Con un toque entre altivo y de buen rollo McCartney comenzó a ganarse al público chapurreando un castellano que tenía apuntado en chuletas a sus pies. “Está estupendo”, me espetó mi madre a las dos canciones rendida a sus pies. A mí se me parece cada vez más a una señora mayor, pero en ese momento no me atreví a contradecirla. Su gira One on one se anunciaba como única porque se había reconciliado con su pasado, y vaya si lo ha hecho. Tanto que el concierto es un homenaje a todas las personas que han marcado su vida. Desde su actual mujer a la fallecida Linda, pasando por John Lennon y George Harrison. A cada uno de ellos les dedicó una canción. Para el único que no tuvo fue para Ringo Starr.
Los himnos del grupo de Liverpool fueron sonando uno a uno: Can't buy me love, Love me do, Blackbird… McCartney no paraba ni para beber agua y hasta se atrevía a usar su guitarra para acompañar los 'oe oe oe' que le dedicaba el público español. Con velocidad de crucero llegaba el primer momento álgido de la noche. Los acordes de Eleanor Rigby deshicieron a todo el público y convirtieron el estadio en una caldera. Era sólo el principio. Unos minutos después dedicaba a George Harrison uno de sus himnos, un Something que comenzó a golpe de ukelele mientras que tras el escenario se proyectaban imágenes de los Beatles en blanco y negro. Mi madre rompió a llorar. Lo hizo sin estridencias, como algo natural, y ni siquiera lo comentamos. No sería la última vez, ya que tras el parón marchoso que realizó con Ob-La-Di, Ob-La-Da y Back in the USSR, llegaba Let it be. Acompañado de su piano Paul McCartney emocionó a niños, padres y abuelos. Es cierto que su voz se resiente y que no llega a los agudos, pero a nadie le importa cuando lo que quedaba era sentimiento.

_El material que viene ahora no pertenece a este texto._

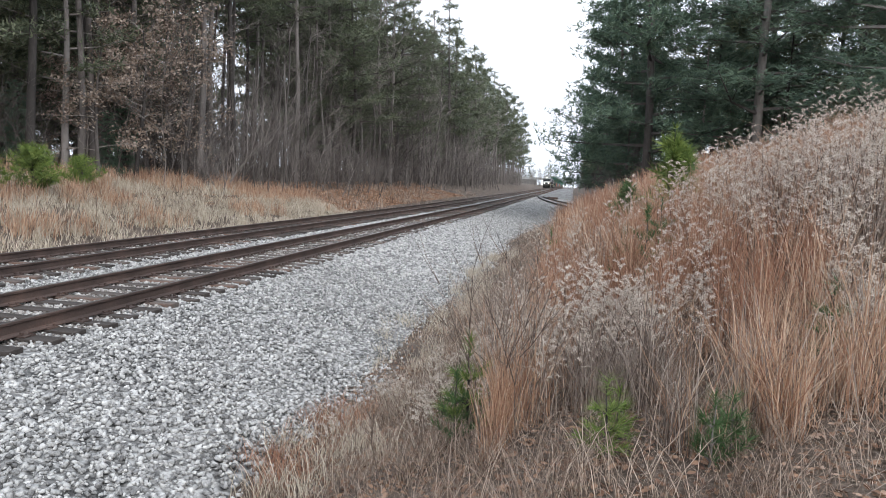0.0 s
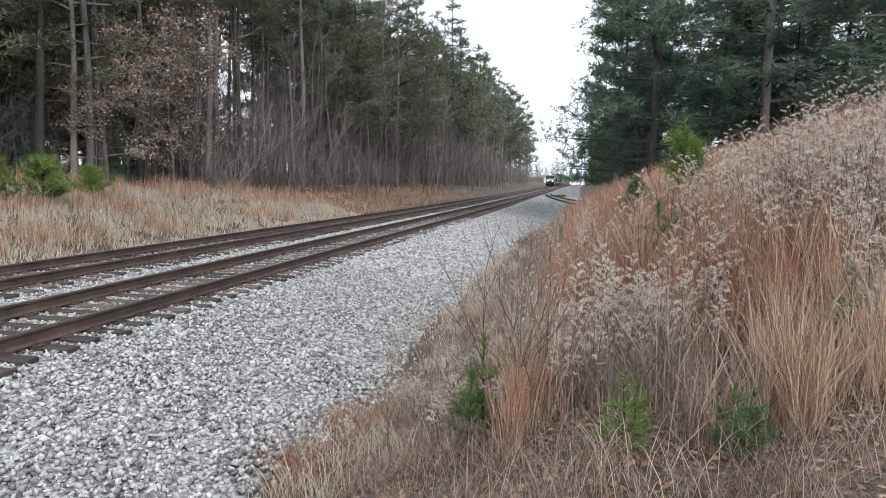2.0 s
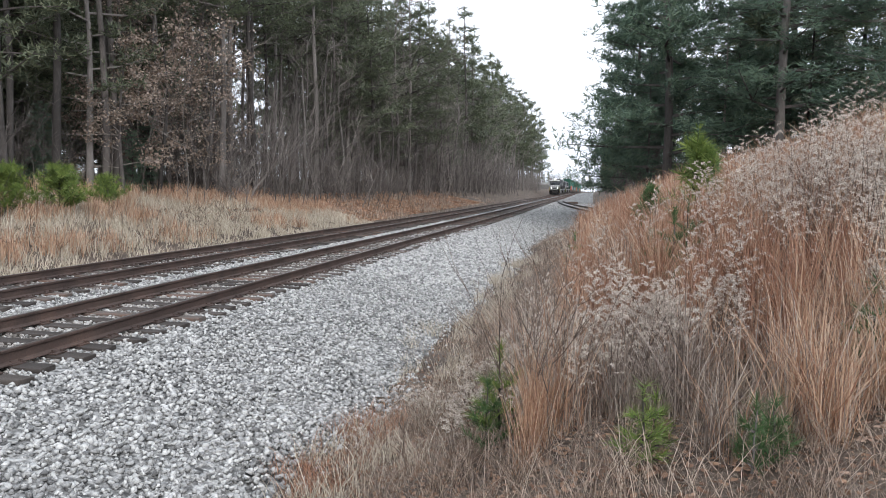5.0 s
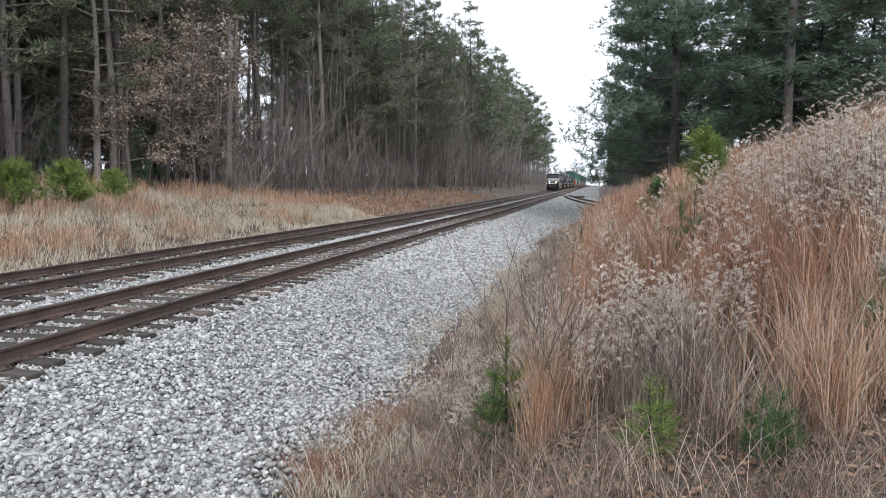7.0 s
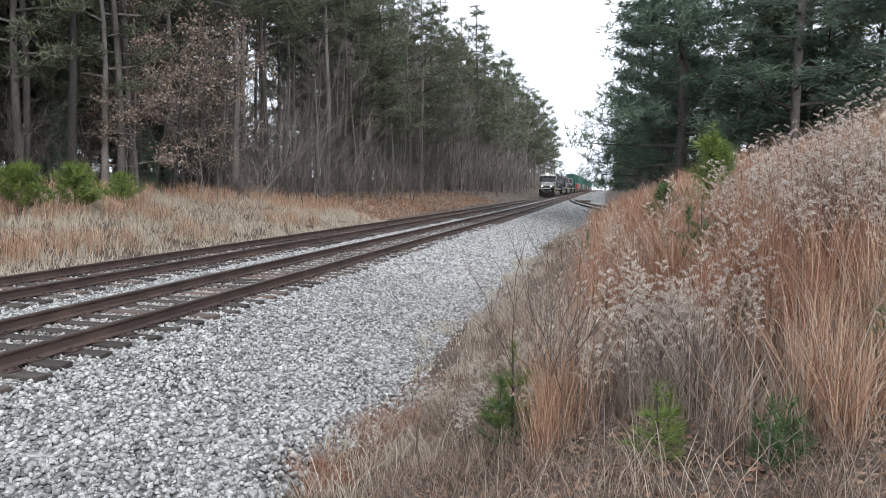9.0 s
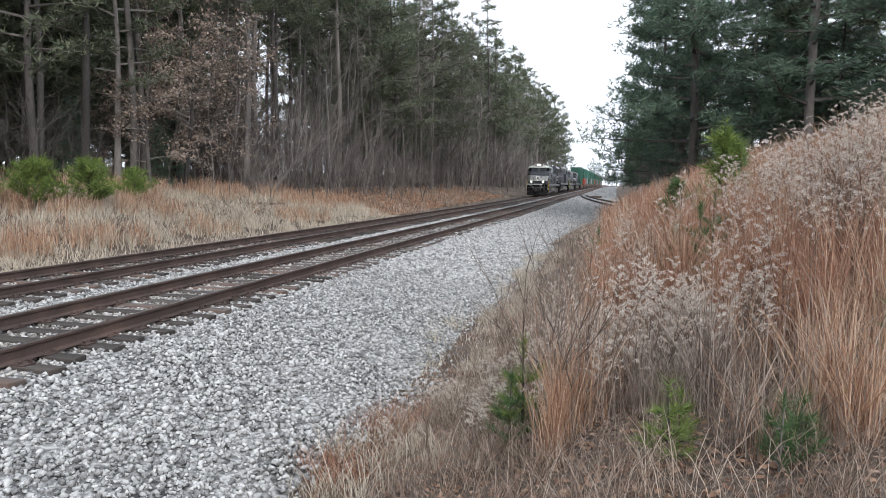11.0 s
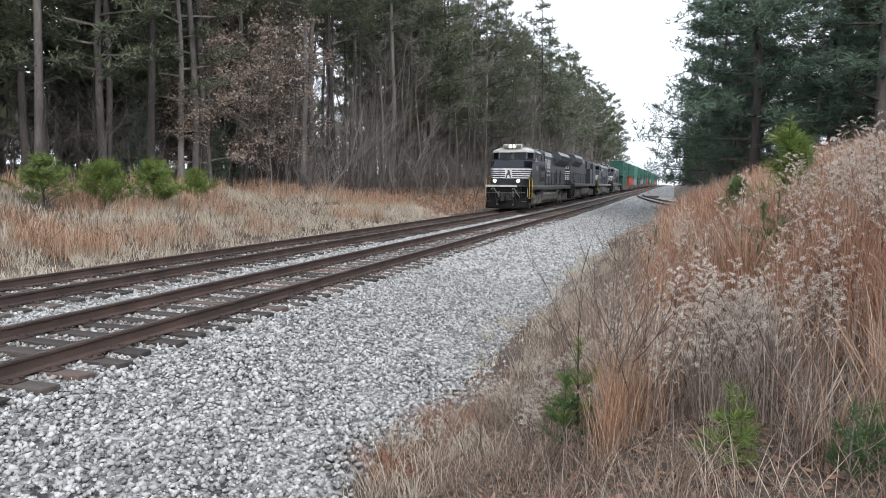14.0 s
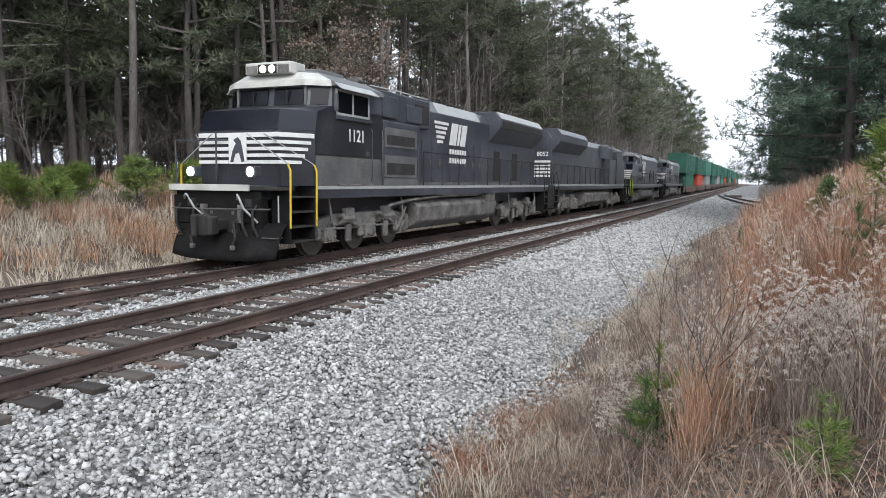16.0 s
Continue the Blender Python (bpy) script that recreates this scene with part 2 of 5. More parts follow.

Después llegaron los fuegos artificiales de Live and let die para poner la guinda con Hey Jude, uno de sus temas más queridos por los fans. No faltó nadie por corear su estribillo, y el propio Macca se dio cuenta y aprovechó para jugar con el público que le seguía entregado a donde pidiera. Era la última canción antes de unos bises torpemente elegidos. Paul McCartney los comenzaba con Yesterday y ponía la carne de gallina a todo el estadio, para luego acabar con Carry that weight y un profético The end.
Se había terminado. 38 canciones y dos horas y media de concierto que habían pasado en un suspiro. “Hubiera aguantado otras cinco”, me contaba mi madre mientras volvía a la realidad. Ahora, cuando suene Hey Jude en alguna radio no se acordará de aquel dichoso 2 de julio de 1965, sino de este 2 de junio de 2016 en el que por fin vio a Los Beatles.